Terhadap paten yang merupakan barang milik negara harus dicarikan formulasi siapakah yang menjadi pemegang lisensi atas HKI tersebut, apakah akan disamakan dengan ketentuan yang berlaku dalam BMN yang berwujud, dimana dalam ketentuan yang berlaku saat ini setiap perbuatan hukum seperti pemanfaatan dan pemindahtanganan harus selalu mendapatkan izin dari Pengelola Barang dalam hal ini adalah Menteri Keuangan, ataukah mengikuti aturan yang berlaku dalam HKI.
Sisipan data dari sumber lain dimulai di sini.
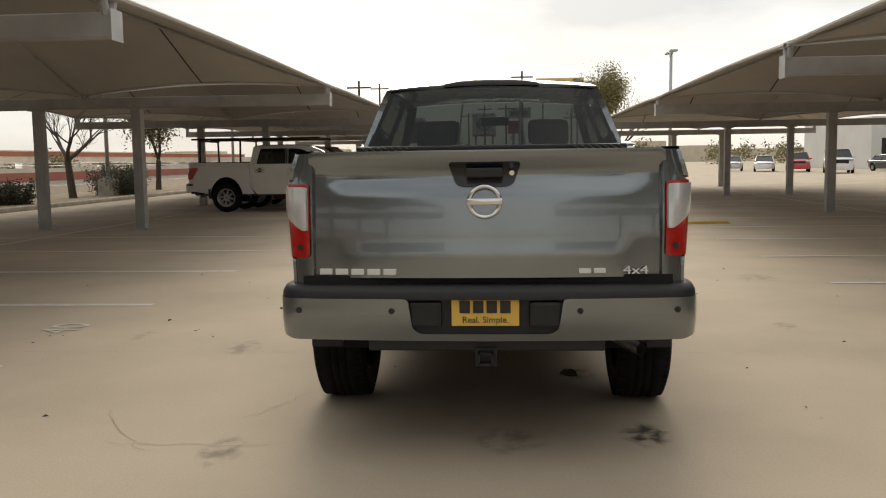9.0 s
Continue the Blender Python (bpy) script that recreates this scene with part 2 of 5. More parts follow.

Dalam suatu penelitian yang dilakukan oleh seorang peneliti dimana pekerja dibiayai oleh pemerintah dari dana APBN serta melakukan penelitian dengan menggunakan semua fasilitas negara, maka jelas berdasarkan Pasal 12 Undang-undang Paten, yang memiliki paten adalah pihak yang memberikan pekerjaan tersebut artinya adalah pemerintah. Pemerintah dalam hal ini merupakan Kementerian/Lembaga yang aktif dalam penelitian-penelitian yang dibiayai dari APBN. Berdasarkan hal tersebut seharusnya DJKN juga memperhatikan aturan tentang lisensi jika HKI akan dimanfaatkan yang telah diatur dalam Undang-undang Paten ini.
c) Penilaian
Mekanisme penilaian barang milik negara telah ditetapkan dalam suatu peraturan menteri keuangan tentang penilaian barang milik negara berupa tanah dan atau bangunan, namun untuk HKI belum diatur secara jelas. LIPI menghadapi kendala ketika Badan Pemeriksa Keuangan melakukan pemeriksaan terhadap laporan keuangan mereka, karena terdapat perbedaan persepsi tentang unsur-unsur yang dipertimbangkan dalam meperoleh nilai. Berdasarkan pendapat BPK nilai HKI meliputi biaya riset, biaya yang dikeluarkan oleh peneliti, dan biaya komersialisasi, sedangkan LIPI berpendapat bahwa nilai dibentuk berdasarkan pendekatan harga pasar, modal dan ekonomi. Nilai HKI sangat penting artinya untuk menentukan harga komersialisasi sebuah HKI, sehingga LIPI mendorong agar Kementerian Keuangan segera menetapkan standardisasi aturan nilai dari suatu HKI.
Berdasarkan hal tersebut tidak pelak lagi, maka kebutuhan Indonesia akan adanya aturan pengelolaan atau manajemen aset yang baik merupakan hal yang mutlak harus dilaksanakan dan mencakup seluruh harta kekayaan negara baik yang berwujud maupun tidak berwujud.